Western-led team designs prototype to analyze minerals in Martian rocks

The field test team celebrating a successful mission with the miniaturized in si
The field test team celebrating a successful mission with the miniaturized in situ X-ray diffractometer (ISXRD) prototype at Proto Manufacturing in LaSalle, Ont. From left, ISXRD lead Roberta Flemming, Jayshri Sabarinathan, Catheryn Ryan, Yaozhu Li, Dana Beaton, Izabela Kolodziej and Stanislav Veinberg. (Roberta Flemming photo)
Working with industry partner, Earth sciences professor Roberta Flemming successfully tested miniaturized device A Western-led research team has developed the first-ever hand-held diffraction tool for the identification of minerals in their natural setting on planetary surfaces such as Mars.

Working with industry partner Proto Manufacturing , Earth sciences professor Roberta Flemming and team members on the Canadian Space Agency -funded project successfully tested a miniaturized in situ X-ray diffractometer (ISXRD) last month in LaSalle, Ont.

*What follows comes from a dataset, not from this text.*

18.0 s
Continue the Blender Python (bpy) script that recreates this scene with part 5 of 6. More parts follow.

The prototype version of the ISXRD, built by Proto. (Roberta Flemming photo) An X-ray diffractometer is a standard laboratory instrument used around the world to characterize minerals - but until now there was no hand-held version of such a device that could be used to analyze minerals in situ, in-person remotely on-site.

Minerals tell us about the history of a rock, and the environmental conditions that existed when it formed. For example, using the ISXRD, scientists could potentially study the role that water played in forming minerals on Mars.

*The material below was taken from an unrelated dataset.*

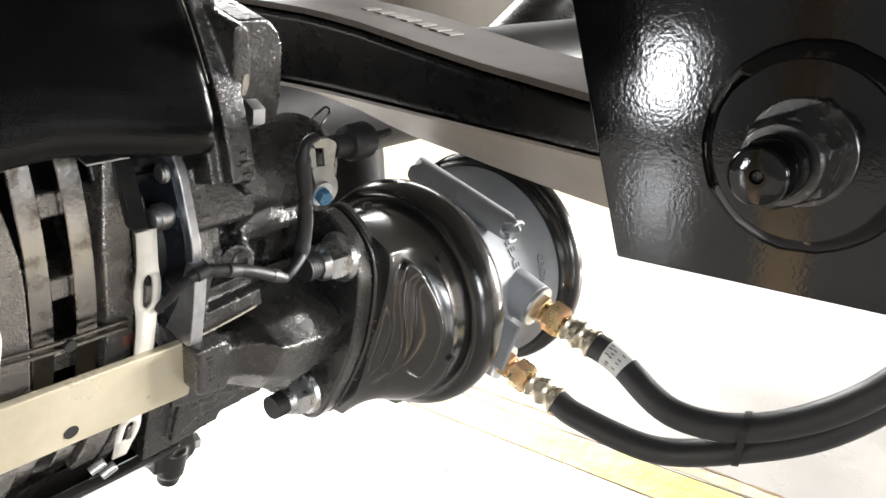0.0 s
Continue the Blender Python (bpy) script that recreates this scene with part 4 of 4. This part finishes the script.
def hanger():
    t = thing("hanger_bracket", "glossy black suspension hanger plate with pivot bolt", "bracket")
    bm = B()
    prism(bm, [(-0.199, 0.751), (-0.60, 0.751), (-0.60, 1.42), (-0.02, 1.42)], 0, -0.057, -0.045)
    part("side_plate", bm, GLOSS, t, "thick glossy black steel plate with runs in the paint", bevel=0.0012)
    bm = B()
    prism(bm, [(-0.215, 0.751), (-0.60, 0.751), (-0.60, 1.42), (-0.04, 1.42)], 0, 0.085, 0.097)
    part("side_plate", bm, GLOSS, t, bevel=0.0012)
    P = Vector((0, -0.2885, 0.8212))

    def turned(name, prof, mat, label="", seg=64, wob=None, par=t):
        b2 = B()
        lathe(b2, prof, seg, wob)
        bmesh.ops.translate(b2, verts=b2.verts, vec=P)
        return part(name, b2, mat, par, label, angle=40)
    turned("weld_bead", [(-0.0572, 0.036), (-0.0576, 0.0487), (-0.0590, 0.0480), (-0.0612, 0.0448), (-0.0630, 0.0415), (-0.0632, 0.036)], GLOSS, "uneven painted weld bead", 160,
           lambda x, a, r: r + 0.0008 * noise.noise((math.cos(a) * 4, math.sin(a) * 4, x * 60)) + 0.0004 * noise.noise((math.cos(a) * 11, math.sin(a) * 11, 5)))
    disc = turned("wear_disc", [(-0.057, 0.01), (-0.057, 0.0412), (-0.0648, 0.0412), (-0.0655, 0.0405), (-0.0655, 0.01)], GLOSS, "welded round reinforcing disc", 96)
    turned("washer", [(-0.0655, 0.01), (-0.0655, 0.0245), (-0.0685, 0.0245), (-0.069, 0.024), (-0.069, 0.01)], PIVOT, "painted thick washer")
    bm = B()
    hexhead(bm, P + Vector((-0.069, 0, 0)), (-1, 0, 0), 0.0388, 0.0235, radians(98))
    nut = part("pivot_nut", bm, PIVOT, t, "large painted hex nut", bevel=0.0008)
    turned("nut_collar", [(-0.090, 0.01), (-0.090, 0.0188), (-0.0965, 0.0180), (-0.098, 0.0168), (-0.098, 0.0150), (-0.0972, 0.0148), (-0.0972, 0.01)], PIVOT, "", 48, None, nut)
    turned("pivot_bolt", [(-0.09, 0.004), (-0.09, 0.0138), (-0.104, 0.0138), (-0.1048, 0.0126), (-0.1225, 0.0126), (-0.1242, 0.0119), (-0.1248, 0.0112), (-0.125, 0.0106), (-0.125, 0.0035), (-0.125, 0.0030), (-0.1236, 0.0020), (-0.1233, 0.0004)], GLOSS, "painted bolt end with a centre dimple", 48)
    # trailing arm between the plates
    s = thing("trailing_arm", "black steel trailing arm with reflections painted pale on two faces", "suspension arm")
    bm = B()
    rings = []
    for i in range(25):
        k = i / 24
        y = 0.30 - 0.62 * k
        zt = np.interp(y, [-0.32, -0.164, -0.077, 0.015, 0.059, 0.30], [0.80, 0.825, 0.839, 0.858, 0.865, 0.885])
        zm = np.interp(y, [-0.32, -0.17, -0.078, 0.047, 0.081, 0.30], [0.788, 0.80, 0.808, 0.819, 0.821, 0.826])
        zl = np.interp(y, [-0.32, -0.153, -0.099, -0.033, 0.025, 0.102, 0.30], [0.735, 0.752, 0.760, 0.772, 0.782, 0.804, 0.812])
        xs = -0.03
        rings.append([(xs, y, zt), (xs, y, zm), (0.03, y, zl), (0.046, y, zl), (0.060, y, zm), (0.060, y, zt), (xs + 0.05, y, zt + 0.001)])
    quads(bm, rings)
    part("arm_body", bm, BEAM, s, "glossy black side faces", bevel=0.004, segs=4)
    # thin pale skin: reflected floor light painted on the black lower face
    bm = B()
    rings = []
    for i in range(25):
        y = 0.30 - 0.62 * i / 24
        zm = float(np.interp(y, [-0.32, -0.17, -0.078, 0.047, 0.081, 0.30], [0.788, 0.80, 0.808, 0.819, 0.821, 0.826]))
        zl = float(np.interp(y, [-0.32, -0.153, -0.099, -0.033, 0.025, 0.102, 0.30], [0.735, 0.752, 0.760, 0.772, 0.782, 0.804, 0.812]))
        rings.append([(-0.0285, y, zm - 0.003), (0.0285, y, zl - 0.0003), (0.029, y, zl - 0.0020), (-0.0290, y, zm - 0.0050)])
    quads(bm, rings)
    part("under_sheen", bm, UNDERSHEEN, s, "pale tan lower face with the floor's reflection painted in")
    # matt skin on the arm's top that carries the painted reflection
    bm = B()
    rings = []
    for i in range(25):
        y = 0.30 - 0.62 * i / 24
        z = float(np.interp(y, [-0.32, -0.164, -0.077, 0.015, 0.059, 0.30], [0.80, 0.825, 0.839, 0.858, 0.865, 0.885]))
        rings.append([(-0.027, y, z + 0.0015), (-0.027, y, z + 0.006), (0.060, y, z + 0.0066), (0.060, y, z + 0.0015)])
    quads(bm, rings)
    part("top_sheen", bm, TOPSHEEN, s, "grey-brown top face with the hall's reflection painted in", bevel=0.0006)
    for j in range(7):
        bm = B()
        y = 0.045 - j * 0.0125
        z = float(np.interp(y, [-0.077, 0.015, 0.059], [0.839, 0.858, 0.865]))
        rot = pose(0.02, y, z + 0.0066, 10, 0, 0)
        box(bm, (-0.008, -0.0030 - 0.001 * (j % 3), -0.0004), (0.008, 0.0030, 0.0006), rot)
        part("marker_bar", bm, CHALK, s)


def behind():
    """Black tubes beyond the arm."""
    t = thing("cross_tube", "black painted chassis tube behind the arm", "tube")
    bm = B()
    cyl(bm, (0.56, 0.34, 0.712), (1.40, 0.34, 1.132), 0.062, seg=48)
    part("tube_body", bm, BEAM, t)
    bm = B()
    cyl(bm, (0.545, 0.34, 0.7045), (0.56, 0.34, 0.712), 0.066, seg=48)
    part("end_cap", bm, BEAM, t, bevel=0.002)
    t = thing("shock_absorber", "black damper with bright edge behind the chamber", "damper")
    bm = B()
    cyl(bm, (0.205, 0.25, 0.60), (0.19, 0.25, 0.86), 0.040, seg=40)
    part("damper_body", bm, AXLE, t)
    bm = B()
    cyl(bm, (0.194, 0.25, 0.80), (0.17, 0.25, 1.2), 0.046, seg=40)
    part("dust_tube", bm, AXLE, t)


def wood():
    t = thing("wooden_board", "upright pale pine board of a crate, with dark knots", "board")
    lean = Matrix.Translation((0, 0, 0.81)) @ Matrix.Rotation(radians(-0.8), 4, "Y") @ Matrix.Translation((0, 0, -0.81))
    bm = B()
    box(bm, (-0.4551, -0.20, 0.0), (-0.4440, -0.16, 1.30), lean)
    plank = part("plank", bm, WOOD, t, "pale pine edge", bevel=0.0010)
    bm = B()
    path = [Vector((-0.4555 + 0.0010 * noise.noise((0, 0, 0.5 * k)) - 0.014 * (0.02 * k - 0.11), -0.1985, 0.70 + 0.02 * k)) for k in range(16)]
    tube(bm, glide(path, 4), [0.0011 + 0.0009 * noise.noise((3, 1, 0.4 * k)) for k in range(61)], 10)
    part("open_seam", bm, KNOT, plank, "dark open seam in the wood")
    bm = B()
    box(bm, (-0.478, -0.198, 0.0), (-0.4560, -0.16, 1.30), lean)
    part("batten", bm, WOODGREY, t, "grey-brown batten", bevel=0.001)


rotor()
hub_and_axle()
caliper()
pads()
sensor_cable()
chamber()
hoses()
hanger()
behind()
wood()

"There is only one diffractometer anywhere in the solar system that is off Earth and that is CheMin (Chemistry and Mineralogy) on the Curiosity rover," said Flemming, a planetary minerologist and faculty member at Western’s Institute for Earth and Space Exploration. "It uses a drill to powder or pulverize the rock samples, scoops them up and analyzes the material inside the machine."

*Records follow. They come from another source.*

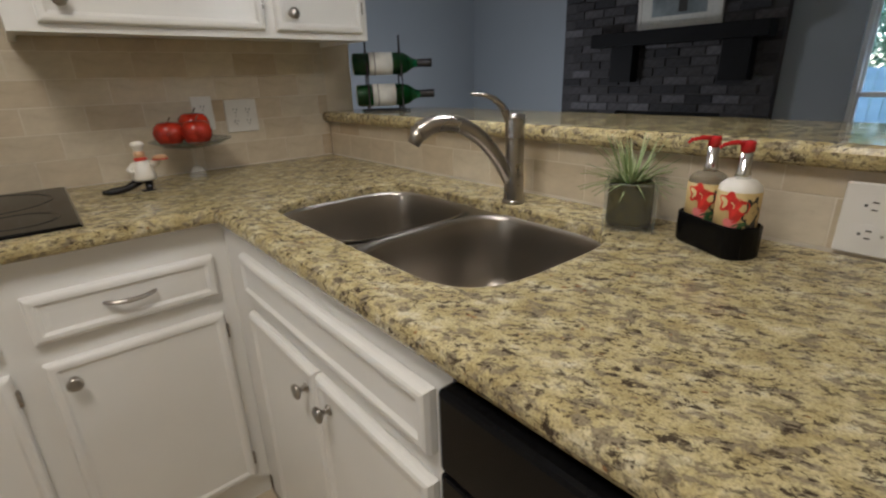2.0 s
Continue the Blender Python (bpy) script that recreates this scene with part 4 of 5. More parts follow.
def bell(r, h):
    return [(0.30 * r, h), (0.42 * r, 0.97 * h), (0.50 * r, 0.85 * h), (0.56 * r, 0.60 * h), (0.66 * r, 0.32 * h), (0.86 * r, 0.10 * h), (1.0 * r, 0.03 * h), (1.0 * r, 0.0), (0.97 * r, 0.0), (0.82 * r, 0.10 * h), (0.62 * r, 0.34 * h), (0.52 * r, 0.62 * h), (0.44 * r, 0.86 * h), (0.26 * r, 0.95 * h)]


chd = thing("chandelier", (CHX, CHY, 0.015), "brass chandelier with five lit white bell-shaped glass shades", "chandelier")
part("stem", lathe([(0.0, 1.662), (0.006, 1.664), (0.013, 1.672), (0.007, 1.682), (0.020, 1.692), (0.024, 1.705), (0.012, 1.722), (0.010, 1.80), (0.022, 1.83), (0.026, 1.86), (0.012, 1.89), (0.008, 1.92), (0.0, 1.92)], 20), M_BRASS, chd, "", True)
bm = bmesh.new()
for k in range(18):
    z = 1.92 + k * 0.028
    add_tube(bm, [(0.008 * math.cos(a) * (1 if k % 2 else 0), 0.008 * math.cos(a) * (0 if k % 2 else 1), z + 0.014 + 0.018 * math.sin(a)) for a in np.linspace(0, 6.283, 9)], 0.0018, 6)
part("chain", bm, M_BRASS, chd)
part("canopy", lathe([(0.0, CEIL - 0.060), (0.02, CEIL - 0.059), (0.055, CEIL - 0.035), (0.062, CEIL - 0.016), (0.0, CEIL - 0.016)], 24), M_BRASS, chd, "", True)
for k in range(5):
    a = radians(-95 + 72 * k)
    ux, uy = math.cos(a), math.sin(a)
    r = 0.205
    pts = curve_points([(0.015 * ux, 0.015 * uy, 1.83), (0.07 * ux, 0.07 * uy, 1.815), (0.14 * ux, 0.14 * uy, 1.86), (r * ux, r * uy, 1.855), (r * ux, r * uy, 1.80)], 5)
    arm = part("arm", tube(pts, 0.006, 8), M_BRASS, chd, "", True)
    part("cup", lathe([(0.0, 1.805), (0.024, 1.803), (0.026, 1.785), (0.0, 1.783)], 16, pose(r * ux, r * uy, 0)), M_BRASS, arm, "", True)
    part("shade", lathe([(p, 1.652 + q) for p, q in bell(0.078, 0.135)], 28, pose(r * ux, r * uy, 0)), M_SHADE, chd, "lit white frosted glass bell", True)
    part("bulb", lathe([(0.0, 1.676), (0.012, 1.681), (0.018, 1.695), (0.014, 1.715), (0.010, 1.745), (0.0, 1.75)], 14, pose(r * ux, r * uy, 0)), M_BULB, chd, "", True)
    bulb("chandelier_bulb", (CHX + r * ux, CHY + r * uy, 1.675), CH_WATTS, WARM, 0.010)

pd = thing("pendant_lamp", (0.49, -1.11, 0), "small lit frosted glass bowl pendant above the sink", "pendant lamp")
part("bowl", lathe([(0.0, 1.545), (0.03, 1.547), (0.07, 1.56), (0.095, 1.59), (0.10, 1.62), (0.096, 1.62), (0.09, 1.595), (0.066, 1.566), (0.0, 1.552)], 28), M_DIFF, pd, "", True)
part("rod", tube([(0, 0, 1.70), (0, 0, CEIL - 0.02)], 0.005, 8), M_NICKEL, pd)
part("holder", lathe([(0.0, 1.62), (0.1005, 1.621), (0.085, 1.65), (0.03, 1.69), (0.008, 1.71), (0.0, 1.71)], 24), M_NICKEL, pd, "", True)
part("canopy", lathe([(0.0, CEIL - 0.03), (0.05, CEIL - 0.022), (0.055, CEIL - 0.001), (0.0, CEIL - 0.001)], 20), M_NICKEL, pd, "", True)
cl = thing("ceiling_lamp", (-0.65, -1.50, 0), "round lit frosted glass ceiling lamp of the kitchen", "ceiling lamp")
part("diffuser", lathe([(0.0, CEIL - 0.115), (0.16, CEIL - 0.108), (0.26, CEIL - 0.075), (0.30, CEIL - 0.03), (0.0, CEIL - 0.03)], 40), M_SHADE, cl, "", True)
part("rim", lathe([(0.301, CEIL - 0.035), (0.31, CEIL - 0.03), (0.31, CEIL - 0.001), (0.0, CEIL - 0.001)], 32), M_NICKEL, cl, "", True)

# ---- front door ----
fd = thing("front_door", pose(XDOOR - 0.022, DY0 + 0.004, 0.012, 0, 0, 90), "white panelled front door with a glazed fanlight, closed", "door", kind="structure")
DW, DHT = DY1 - DY0 - 0.008, DH - 0.016
FANX, FANZ, FANR = DW / 2 - 0.02, 1.578, 0.325
bm = bmesh.new()
outer = [(0, 0), (DW, 0), (DW, DHT), (0, DHT)]
fan = [(FANX + FANR * math.cos(a), FANZ + FANR * math.sin(a)) for a in np.linspace(0, math.pi, 25)]
layers = []
for y in (0.0, 0.044):
    loops = [[bm.verts.new((x, y, z)) for x, z in line] for line in (outer, fan)]
    edges = [bm.edges.new((lp[k], lp[(k + 1) % len(lp)])) for lp in loops for k in range(len(lp))]
    bmesh.ops.triangle_fill(bm, use_beauty=True, use_dissolve=False, edges=edges)
    layers.append(loops)
for a, b in zip(*layers):
    for k in range(len(a)):
        bm.faces.new((a[k], a[(k + 1) % len(a)], b[(k + 1) % len(b)], b[k]))
slab_door = part("door_slab", bm, M_TRIM, fd)


def raised_panel(x0, x1, z0, z1):
    bm = routed(x1 - x0, z1 - z0, 0.014, 0.016, 0.006)
    ob = part("panel", bm, M_TRIM, fd)
    ob.matrix_basis = pose((x0 + x1) / 2, -0.0005, (z0 + z1) / 2)


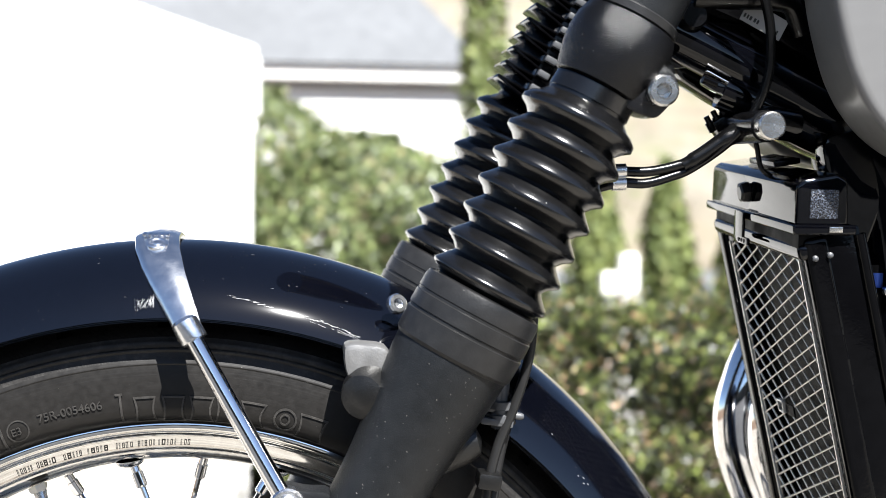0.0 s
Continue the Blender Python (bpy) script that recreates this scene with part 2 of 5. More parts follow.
MESHM = material("bare_steel_grille", (0.50, 0.49, 0.47), 0.34, 0.8, vary=0.15)
CORE = material("radiator_core", (0.002, 0.002, 0.002), 0.6, vary=0.3, spec=0.1)
PAPER = material("paper_sticker", (0.34, 0.335, 0.325), 0.5, vary=0.05)
INK = material("black_ink", (0.02, 0.02, 0.02), 0.5)
# scratches in the paint, made pale to carry the glint of sun and sky
SCUFF_GLINT = material("glinting_scuffed_paint", (0.10, 0.105, 0.115), 0.35, vary=0.4)
SCRAPE = material("chipped_primer", (0.22, 0.21, 0.20), 0.6, vary=0.3)
GREYP = material("grey_moulded_plastic", (0.060, 0.062, 0.066), 0.4, vary=0.2, bump=0.15, bump_scale=700)
BLUE = material("blue_anodised_cap", (0.03, 0.08, 0.35), 0.3, 0.5)
STONE = material("pale_paving_stone", (0.290, 0.271, 0.240), 0.9, vary=0.5, scale=30, bump=1.0, bump_scale=90, rand=0.06, spec=0.1, patches=[((0.20, 0.14, 0.09), 14, 0.60, 0.74, 0.5), ((0.16, 0.15, 0.14), 60, 0.56, 0.70, 0.5)])
JOINT = material("sandy_joint_fill", (0.280, 0.258, 0.222), 0.95, vary=0.4, scale=30, bump=0.8, bump_scale=150)
SOIL = material("sandy_soil", (0.115, 0.074, 0.045), 0.95, vary=0.5, scale=20, bump=0.8, bump_scale=120)
WALLM = material("white_render", (0.80, 0.79, 0.76), 0.8, vary=0.05, scale=8, bump=0.3, bump_scale=120)
ROOFM = material("grey_slate_roof", (0.125, 0.130, 0.136), 0.7, vary=0.15, scale=3)
HILLM = material("dry_grass_slope", (0.150, 0.128, 0.092), 0.95, vary=0.35, scale=0.6, patches=[((0.26, 0.24, 0.20), 0.10, 0.44, 0.60, 0.7), ((0.10, 0.115, 0.05), 0.35, 0.54, 0.64, 0.7)])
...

That process is too slow and lacks context (due to fragmentation and possible contamination) says Flemming, so she proposed a miniaturized version of a traditional laboratory diffractometer that could characterize the geology of the Martian surface using an external system for targeting remotely, and more precise X-ray analysis strategies.

Mitacs -funded student intern Dana Beaton, co-supervised by Flemming and electrical and computer engineering professor Jayshri Sabarinathan , and Proto product development manager Stanislav Veinberg, designed a prototype version of the ISXRD. It was built by Proto and mounted as a standalone instrument as part of a simulated rover mission. The functionality of the instrument was tested during the analogue mission in LaSalle on October 12-13, on rocks similar to those that would be found on Mars.

Earth sciences professor Livio Tornabene (left) and Western Space research officer Eric Pilles observe data returns from the field test with student Lauren McFarlane at the mission controls in the Physics & Astronomy Building. (Roberta Flemming photo) At Western, a team of faculty, staff and students sent commands to the simulated rover in LaSalle to target and analyze these rocks. Team members in the field carried out activities to simulate rover movements.

"The test mission was a huge success and worked better than we hoped," said Flemming. "And partnering with Proto was critical to the success because they knew how to build the machine. We knew what we wanted, and they knew how to make it a reality."

The researchers from Western and Proto used the ISXRD to characterize various rock samples, including gypsum, mudstone, basalt containing a mantle xenolith (cooled magma) and breccia. Data was acquired on the ISXRD in as little as 17 minutes per target.

"It’s a very complicated design because critically, you have to get the science right, but you also have to make it small, which means less power," said Flemming. "When you try and scale down something for space that normally fits in a lab, you have to figure out a way to power it with a lot less energy. And you have to make it robust enough that it could survive the launch and landing, and small enough to mount on a rover arm, but sophisticated enough to move the way we need it to move. The Mars analogue rocks used for characterization by the ISXRD instrument were provided by researchers from Western, Brock University and University of Guelph.

"Working closely with Dr. Flemming and her team at Western has been a great experience. The prospect of the ISXRD system eventually collecting data on Mars is very exciting, and it has inspired me to push the boundaries of creativity in the creation of future Proto systems," said Veinberg. "At Proto, we always strive to design innovative new products for our customers in the powder diffraction world, and collaborating with a team that is so committed and knowledgeable about their field has allowed us to develop an instrument that surpassed everyone’s expectations."